* DATA SHOWN *
--*--

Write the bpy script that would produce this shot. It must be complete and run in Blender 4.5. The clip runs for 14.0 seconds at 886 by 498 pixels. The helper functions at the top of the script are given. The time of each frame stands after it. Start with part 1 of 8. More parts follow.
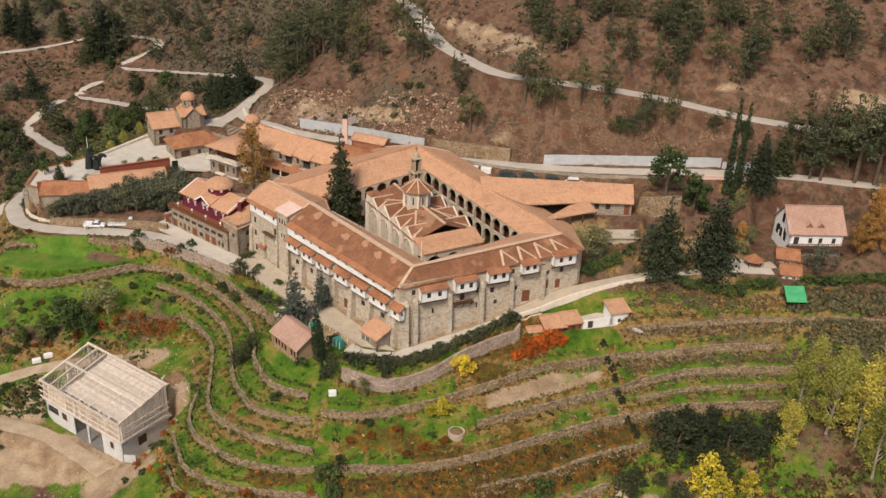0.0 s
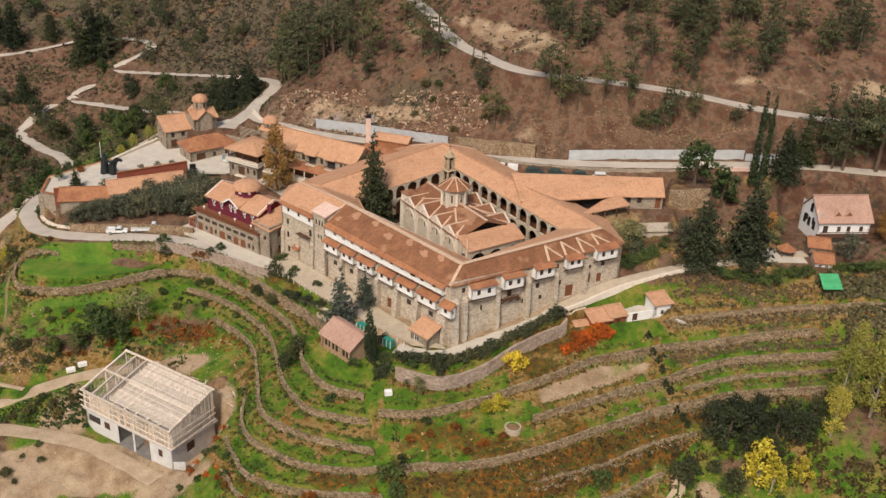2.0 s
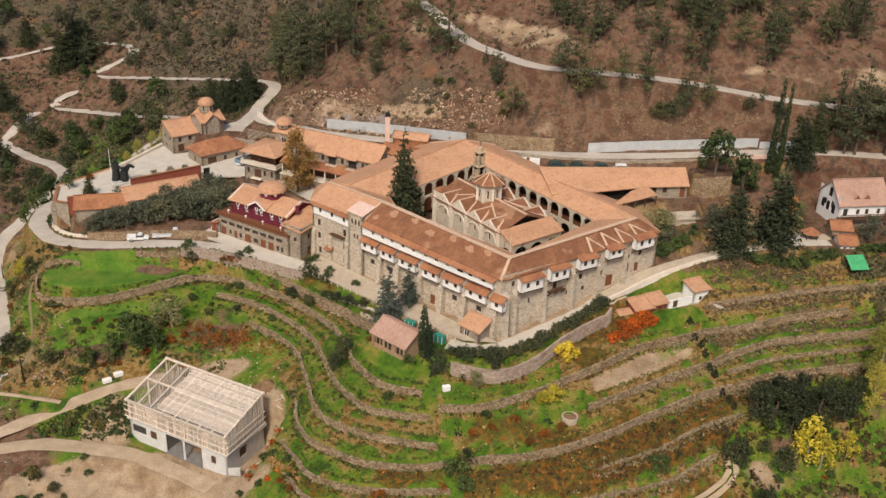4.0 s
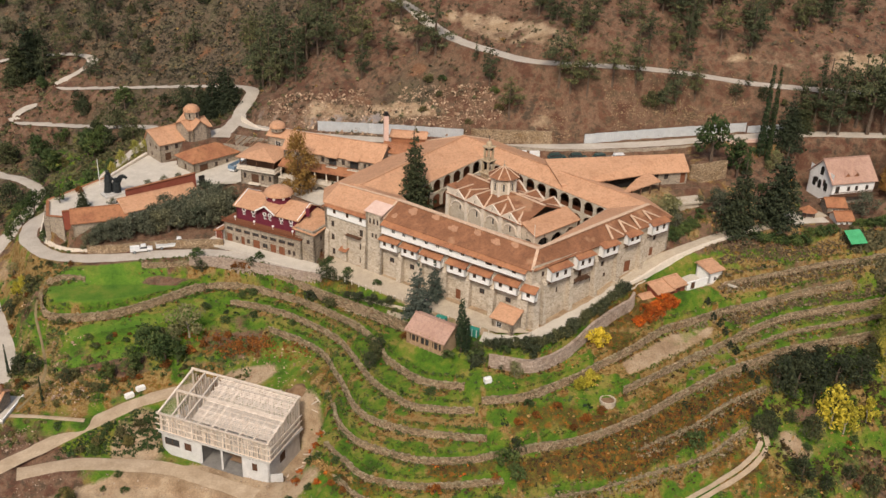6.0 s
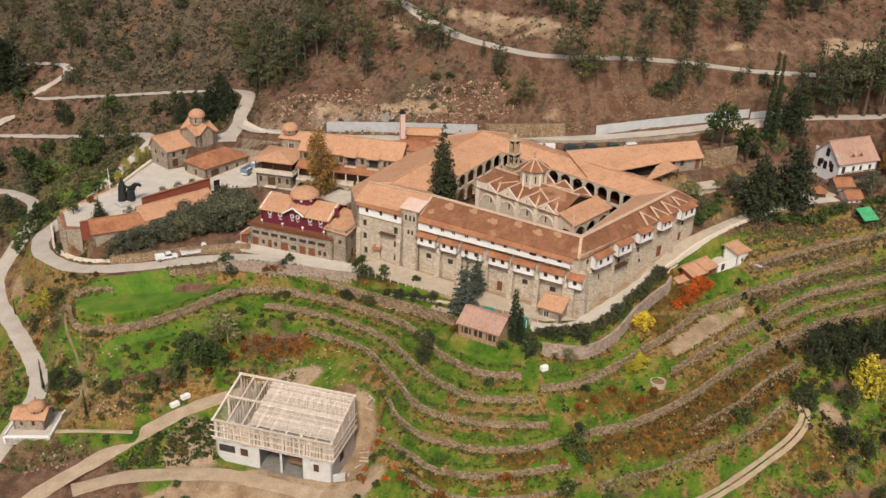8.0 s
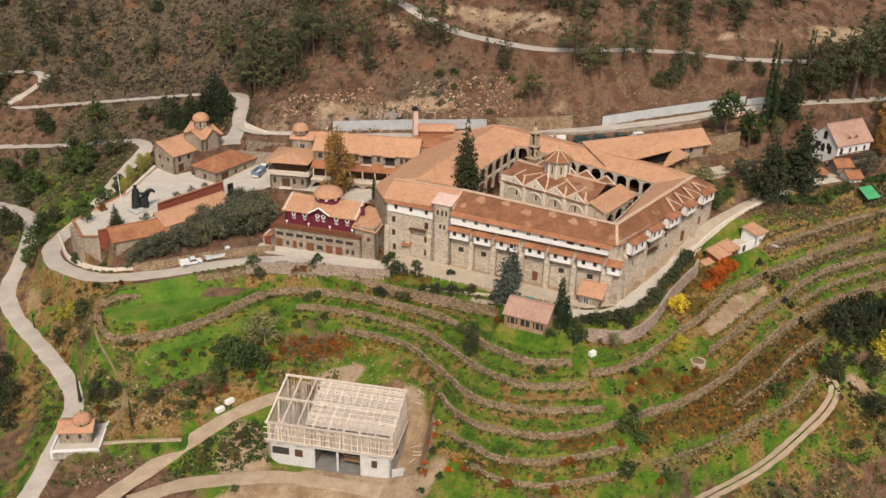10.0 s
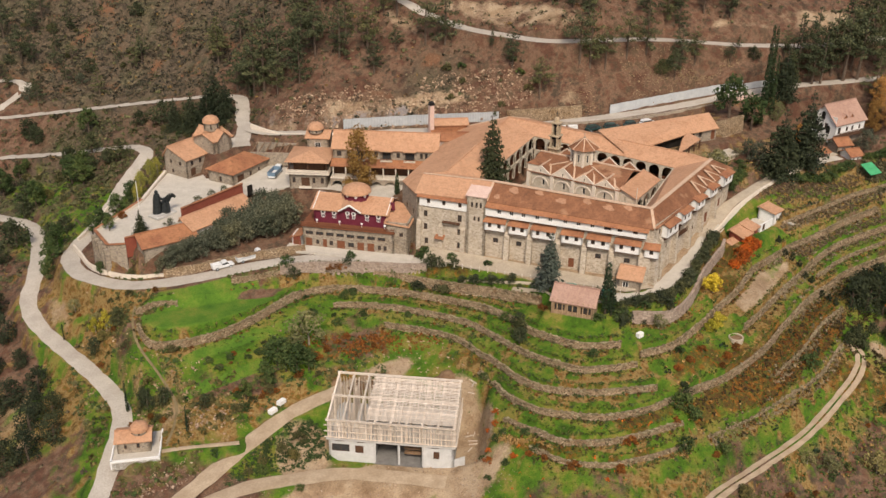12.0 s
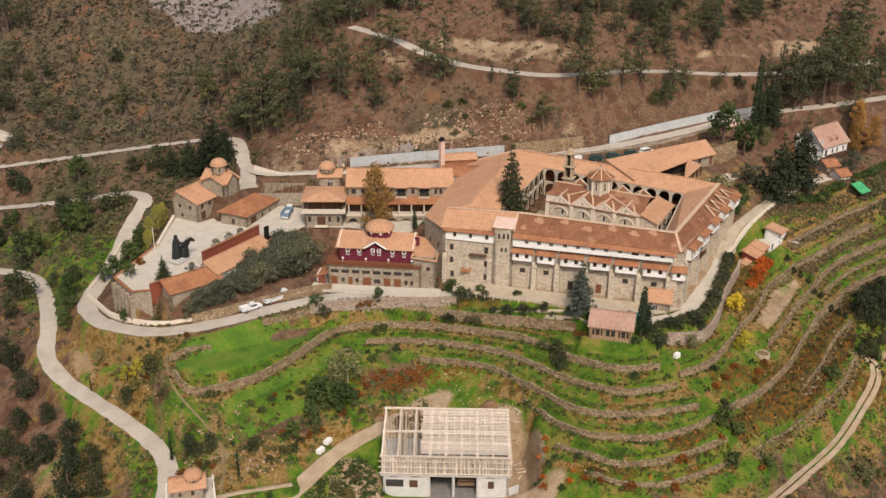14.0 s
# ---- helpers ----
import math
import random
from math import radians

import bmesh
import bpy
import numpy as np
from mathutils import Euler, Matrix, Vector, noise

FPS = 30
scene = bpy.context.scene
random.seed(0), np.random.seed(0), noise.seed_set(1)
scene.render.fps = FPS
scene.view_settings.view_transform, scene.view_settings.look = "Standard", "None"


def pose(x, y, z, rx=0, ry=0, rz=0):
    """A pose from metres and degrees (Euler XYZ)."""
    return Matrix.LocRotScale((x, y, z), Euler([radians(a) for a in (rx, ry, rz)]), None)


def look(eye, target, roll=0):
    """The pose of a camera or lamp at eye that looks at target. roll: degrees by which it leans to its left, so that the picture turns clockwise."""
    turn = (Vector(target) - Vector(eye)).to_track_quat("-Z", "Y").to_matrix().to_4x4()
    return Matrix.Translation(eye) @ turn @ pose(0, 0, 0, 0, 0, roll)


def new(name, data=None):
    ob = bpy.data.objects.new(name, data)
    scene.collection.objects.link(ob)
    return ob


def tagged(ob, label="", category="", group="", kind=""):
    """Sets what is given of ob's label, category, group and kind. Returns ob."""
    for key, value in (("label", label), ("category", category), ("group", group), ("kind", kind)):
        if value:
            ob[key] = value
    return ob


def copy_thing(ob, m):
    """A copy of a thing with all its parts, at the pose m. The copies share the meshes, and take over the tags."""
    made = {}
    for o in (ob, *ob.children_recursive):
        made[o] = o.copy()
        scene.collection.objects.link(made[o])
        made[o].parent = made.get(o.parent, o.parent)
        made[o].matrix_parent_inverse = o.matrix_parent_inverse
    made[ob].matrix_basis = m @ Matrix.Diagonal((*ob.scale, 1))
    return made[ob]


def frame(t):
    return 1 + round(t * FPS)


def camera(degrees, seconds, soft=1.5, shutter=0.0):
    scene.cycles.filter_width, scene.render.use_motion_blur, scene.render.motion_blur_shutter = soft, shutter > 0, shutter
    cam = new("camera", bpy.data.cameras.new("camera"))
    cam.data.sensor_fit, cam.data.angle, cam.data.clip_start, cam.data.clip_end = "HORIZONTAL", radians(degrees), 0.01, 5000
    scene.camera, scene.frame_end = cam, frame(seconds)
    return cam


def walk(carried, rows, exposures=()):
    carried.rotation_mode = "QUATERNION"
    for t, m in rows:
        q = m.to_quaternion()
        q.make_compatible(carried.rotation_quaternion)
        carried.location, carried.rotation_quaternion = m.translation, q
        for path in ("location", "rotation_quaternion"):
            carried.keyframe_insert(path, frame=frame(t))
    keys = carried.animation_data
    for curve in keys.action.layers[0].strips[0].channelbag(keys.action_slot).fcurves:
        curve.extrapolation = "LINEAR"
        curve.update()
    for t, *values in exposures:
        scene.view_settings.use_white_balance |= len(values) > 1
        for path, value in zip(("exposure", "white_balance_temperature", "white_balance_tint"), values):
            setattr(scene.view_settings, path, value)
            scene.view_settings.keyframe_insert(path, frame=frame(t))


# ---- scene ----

--*--

* WHAT THE EXERCISE ASKS *
Reproduce precisely the span of lines that begins at the line containing "scene.collection.objects.link(ob)" and ends with the last line of the listing.

* FINAL RESULT *
    scene.collection.objects.link(ob)
    return ob


def tagged(ob, label="", category="", group="", kind=""):
    """Sets what is given of ob's label, category, group and kind. Returns ob."""
    for key, value in (("label", label), ("category", category), ("group", group), ("kind", kind)):
        if value:
            ob[key] = value
    return ob


def copy_thing(ob, m):
    """A copy of a thing with all its parts, at the pose m. The copies share the meshes, and take over the tags."""
    made = {}
    for o in (ob, *ob.children_recursive):
        made[o] = o.copy()
        scene.collection.objects.link(made[o])
        made[o].parent = made.get(o.parent, o.parent)
        made[o].matrix_parent_inverse = o.matrix_parent_inverse
    made[ob].matrix_basis = m @ Matrix.Diagonal((*ob.scale, 1))
    return made[ob]


def frame(t):
    return 1 + round(t * FPS)


def camera(degrees, seconds, soft=1.5, shutter=0.0):
    scene.cycles.filter_width, scene.render.use_motion_blur, scene.render.motion_blur_shutter = soft, shutter > 0, shutter
    cam = new("camera", bpy.data.cameras.new("camera"))
    cam.data.sensor_fit, cam.data.angle, cam.data.clip_start, cam.data.clip_end = "HORIZONTAL", radians(degrees), 0.01, 5000
    scene.camera, scene.frame_end = cam, frame(seconds)
    return cam


def walk(carried, rows, exposures=()):
    carried.rotation_mode = "QUATERNION"
    for t, m in rows:
        q = m.to_quaternion()
        q.make_compatible(carried.rotation_quaternion)
        carried.location, carried.rotation_quaternion = m.translation, q
        for path in ("location", "rotation_quaternion"):
            carried.keyframe_insert(path, frame=frame(t))
    keys = carried.animation_data
    for curve in keys.action.layers[0].strips[0].channelbag(keys.action_slot).fcurves:
        curve.extrapolation = "LINEAR"
        curve.update()
    for t, *values in exposures:
        scene.view_settings.use_white_balance |= len(values) > 1
        for path, value in zip(("exposure", "white_balance_temperature", "white_balance_tint"), values):
            setattr(scene.view_settings, path, value)
            scene.view_settings.keyframe_insert(path, frame=frame(t))


# ---- scene ----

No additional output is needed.